Above all, the reformist leadership has so far refused to permit the emergence of a genuine opposition party to the Communists. A political organization of liberal nonCommunists, K.A.N., has already signed up more than 20,000 members but takes care to describe it self as a club rather than a party. K.A.N.'s rallies at times take place despite police bans, but the club's sober leaders know that if they overstep the bounds, they may force the government to crack down.

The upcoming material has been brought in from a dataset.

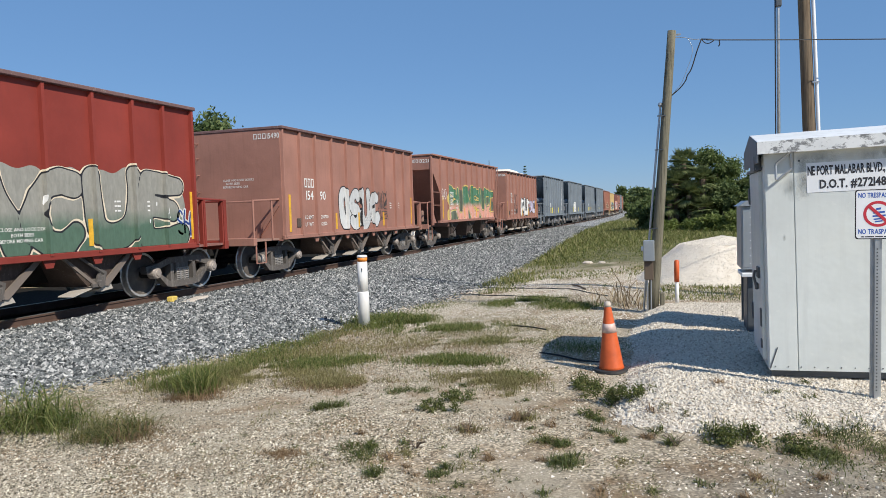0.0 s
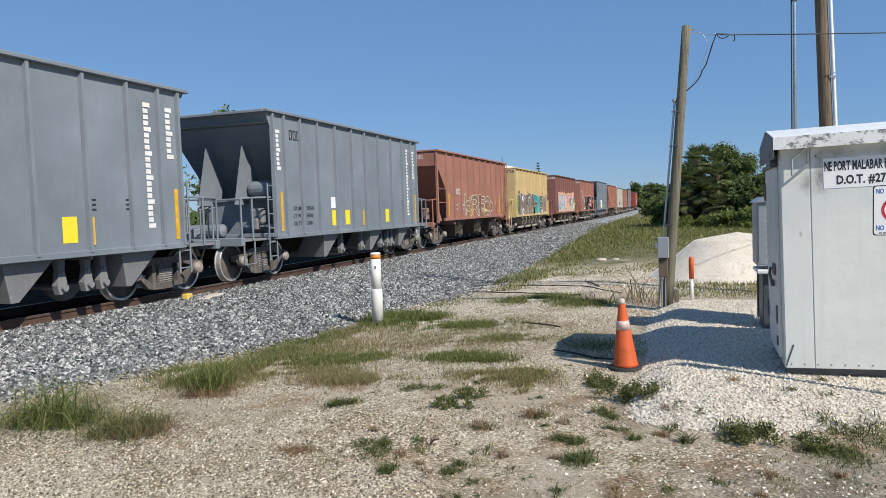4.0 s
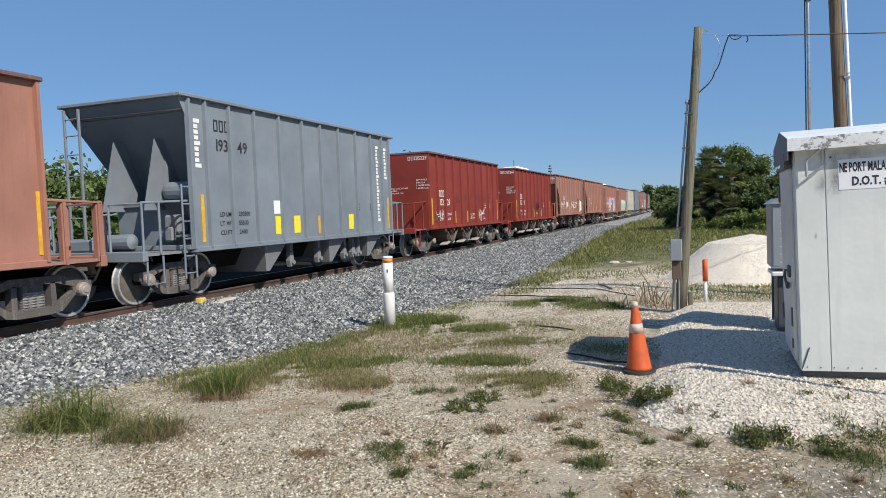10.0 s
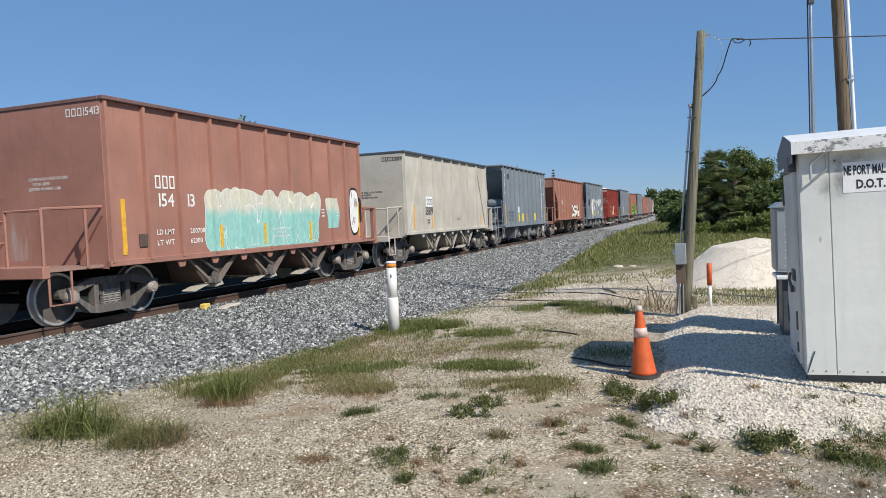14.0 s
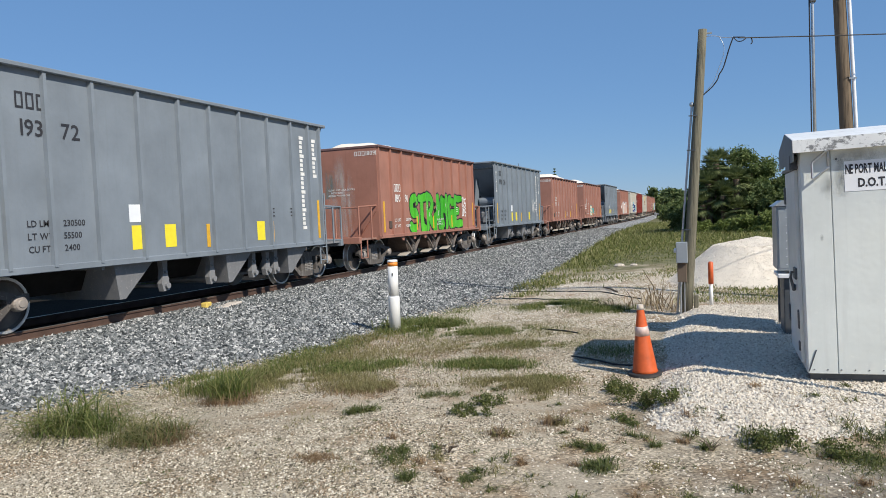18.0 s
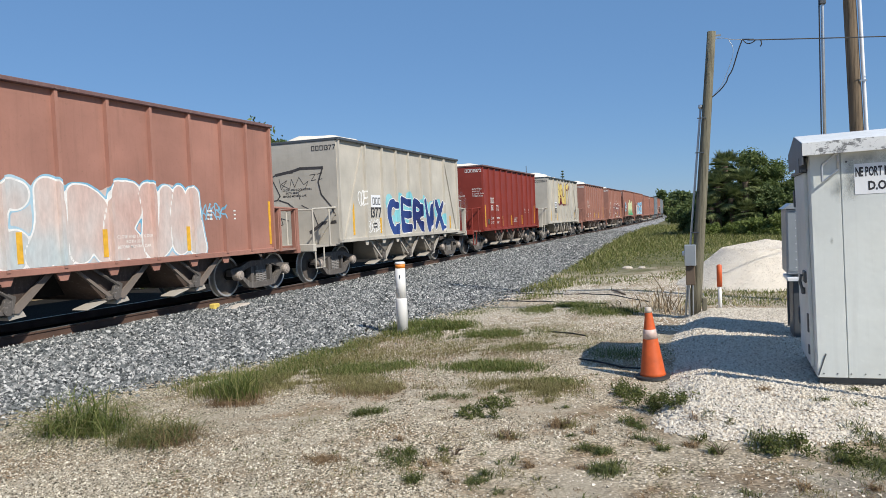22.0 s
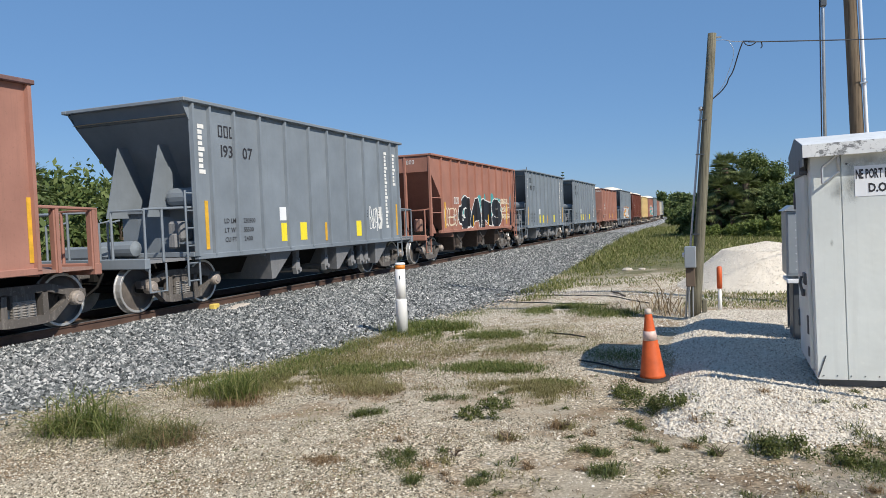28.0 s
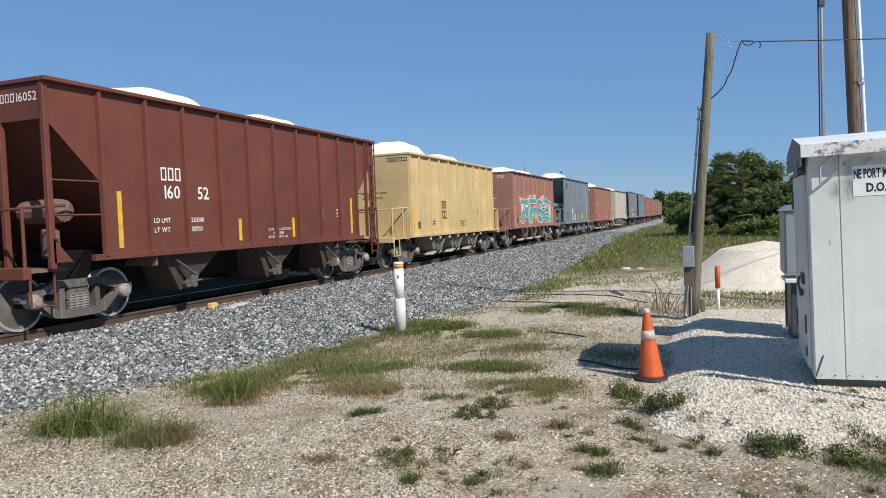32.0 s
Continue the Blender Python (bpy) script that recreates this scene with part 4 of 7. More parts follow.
# the make-up of the train: kind of car, colour, middle of the car at the clip's start, and its number
CAR_KINDS = "BBOBGGGGOYBBGOCBGBBOOBBCGOGBGBGBBGBCBCBBOOBBGOGGBGOYBGBCGGBBBGBBBB"
CAR_COATS = "rbbbggggoymogocogrrbbbbcgogrgogbbgbcrcbbbbbbgoggbgkybgbcggbbbgbbrb"
CAR_AT = (7.68, 20.81, 33.98, 46.61, 59.62, 73.14, 86.41, 99.51, 112.44, 125.28, 138.2, 151.14, 164.22, 177.12, 190.37, 203.15, 216.19, 229.32, 242.41, 255.23,
          268.06, 281.06, 294.39, 307.35, 320.07, 333.83, 346.64, 360.04, 372.94, 386.15, 399.25, 412.4, 425.35, 438.42, 451.67, 464.39, 477.28, 490.36, 503.3,
          516.1, 529.05, 541.6, 554.66, 568.06, 581.24, 594.5, 607.6, 621.1, 634.5, 647.86, 660.94, 674.1, 687.27, 700.6, 713.8, 727.0)
NUDGE = {2: -0.25, 3: -0.06, 5: -0.1, 9: -0.08, 10: 0.1, 11: 0.06, 13: 0.08, 14: -0.1, 17: 0.05, 22: 0.04, 37: -0.04, 39: 0.08, 45: 0.12, 46: 0.05, 48: 0.18}
CAR_AT = tuple(a + NUDGE.get(i, 0.0) for i, a in enumerate(CAR_AT)) + tuple(727.0 + 13.1 * i for i in range(1, len(CAR_KINDS) - len(CAR_AT) + 1))
NUMBERS = {1: "15490", 2: "13221", 3: "15216", 4: "19219", 5: "19443", 6: "19241", 10: "15931", 11: "15975", 12: "19249", 13: "16104", 15: "15963", 16: "19349",
           17: "15229", 18: "15261", 19: "16024", 20: "16062", 21: "15993", 22: "15413", 26: "19310", 27: "15584", 28: "19372", 29: "18091", 30: "19326", 31: "15561",
           32: "15069", 33: "19385", 34: "15367", 36: "15172", 38: "18000", 39: "15381", 40: "16060", 41: "16021", 43: "15424", 44: "19307", 46: "19227", 47: "19371",
           48: "18004", 49: "19577", 50: "16052", 14: "1390", 23: "1389", 35: "1377", 37: "1362", 9: "7240", 51: "7222"}
COAT_WORDS = {"b": "faded brown", "r": "dark red", "o": "rust-brown", "k": "dark brown", "g": "grey", "c": "cream-white", "y": "pale yellow", "m": "dull mauve-brown"}
KIND_WORDS = {"B": "steel hopper car with ribbed sides and flat ends", "C": "steel hopper car with ribbed, braced sides", "Y": "steel hopper car with ribbed sides and flat ends",
              "G": "steel hopper car with sloped ends and gussets", "O": "steel hopper car with open framed sloped ends"}
models, CARS = {}, []
for i, (kind, code) in enumerate(zip(CAR_KINDS, CAR_COATS)):
    if (kind, code) in models:
        car = copy_thing(models[(kind, code)], Matrix())
    else:
        car = models[(kind, code)] = build_car(kind, code)
    if i >= 56:
        # these only ever stand far off: body, ribs and trucks alone
        for o in [o for o in car.children if o.name.split(".")[0] in ("handrail", "step", "grab_iron", "gusset", "air_hose", "reflective_strip", "warning_label", "end_brace", "brake_reservoir", "discharge_chute", "ladder", "card_holder")]:
            for q in o.children:
                bpy.data.objects.remove(q)
            bpy.data.objects.remove(o)
        for o in [o for o in car.children_recursive if o.name.split(".")[0] in ("axle", "spring_nest", "bearing_cap")]:
            bpy.data.objects.remove(o)
    car["label"] = COAT_WORDS[code] + " " + KIND_WORDS[kind]
    CARS.append(car)


# some of the grey cars carry a ladder on the far corner of the leading end
for i in (4, 5, 16, 33):
    half, sh = KIND["G"]["half"], Shape()
    for x in (-1.42, -1.02):
        sh.box(x - 0.025, x + 0.025, -half - 0.06, -half - 0.01, 0.95, 4.05, 0.006)
    for z in (1.3, 1.75, 2.2, 2.65, 3.1, 3.5, 3.85):
        sh.tube([(-1.42, -half - 0.035, z), (-1.02, -half - 0.035, z)], 0.014, 5)
    part("ladder", sh, COAT["g"], CARS[i])


def on_side(y0, lift):
    return lambda u, w: (PANEL + lift, u, w)


def on_end(y, lift):
    return lambda u, w: (u, y - lift, w)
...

More Cautious. Despite these drawbacks, the Czechoslovaks have quickly grown accustomed to their freedom. Perhaps because of their democratic tradition, they regard it as something owed them, a birthright. People now tune in their radio and TV sets and expect to hear real news and not propaganda. They expect their leaders to be responsive to their questions and petitions, and to give them action. The Hungarian rebellion of 1956 was loaded with drama and tragic heroism. What has happened in Czechoslovakia has been more cautious, deliberate and evolutionary; it is an attempt at the marriage of Communism and democracy that is taking place under the disapproving parental gaze of the Kremlin. If the liberalization wrought by Alexander Dubcek has lost some of its drama as it proceeds, perhaps that will be its greatest strength--and the best assurance that it has a chance, in the end, of success.